Site number two on our take-down list is Yahoo.com. They have been rotating executive management for the last several years, and it doesn’t seem like they are anywhere close to finding a coherent direction in the IT industry. Without such direction, they seem clueless to many, leaving them further and further behind the two other major search engines—Bing and Google.

Last but not least, we foresee the demise of not really one website, but a bundle of similar websites that we feel are just simply lacking any dynamic improvements or initiatives that will make them competitive in the social media phase of this decade. These are the “Yellow Pages,” “Super Pages,” and other websites that were transitioned from yellow pages companies into online directory websites. Generally, these websites merely consist of directory information or a business profile, and they lack features that make them stand apart from the competition when it comes to viewing information about businesses. As the web grows into a more interactive space for sharing content and information about businesses, these websites and companies are sure to fall behind.

There are three sites that are starting to emerge as big contenders on the worldwide web, and it may be only a few years before they become household names. First is the latest dating craze, Okcupid.com. The online dating industry is a multibillion dollar industry with plenty of room to grow, and it is only a matter of time before we see the first major multibillion dollar dating website. One in five relationships start online, but imagine if that number grew to one and three. Okcupid is free to use, which is a huge advantage over the other online dating sites that make you pay to talk to other members. Eventually, advertising revenues from a free-use site could offer more of a profit than a pay-site, particularly when dominated by a user that is easy to market to—“single-and-looking” individuals.

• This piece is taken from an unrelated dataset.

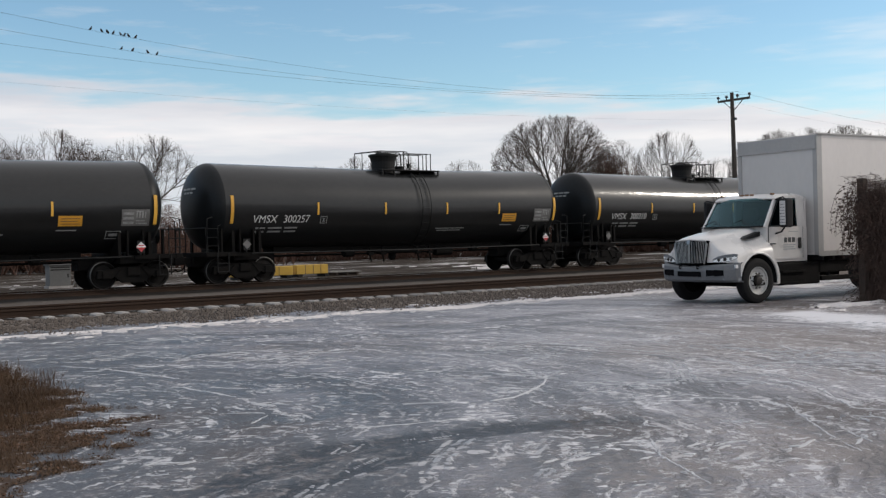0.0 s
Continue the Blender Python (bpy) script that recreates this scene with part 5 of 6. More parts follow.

It sounds harsh, but business is business; particularly if a the information on a registered user allows you to target their age and gender, advertising on such a site could be remarkably precise and provide a windfall of profit from vendors such as those selling perfume, makeup, weight-loss programs, flowers, chocolates, etc.

The second best site that we believe still flies under the radar is grooveshark.com. Why buy music when you can stream everything you want, as well as building and managing all your playlists with all the tools of pay music sites at your disposal.

The third site that is storming onto the online scene is Pinterest, the interactive photo-sharing website that allows users to create and manipulate a variety of digital collages of pictures related to themes that interest them. It has integrated itself particularly well with social media fronts such as Twitter and Facebook, which has undoubtedly contributed to the site’s achievement of attracting 10 million visitors faster than any other website. Watch out for Pinterest and the other sites discussed above, and do your best to join them by moving with the future.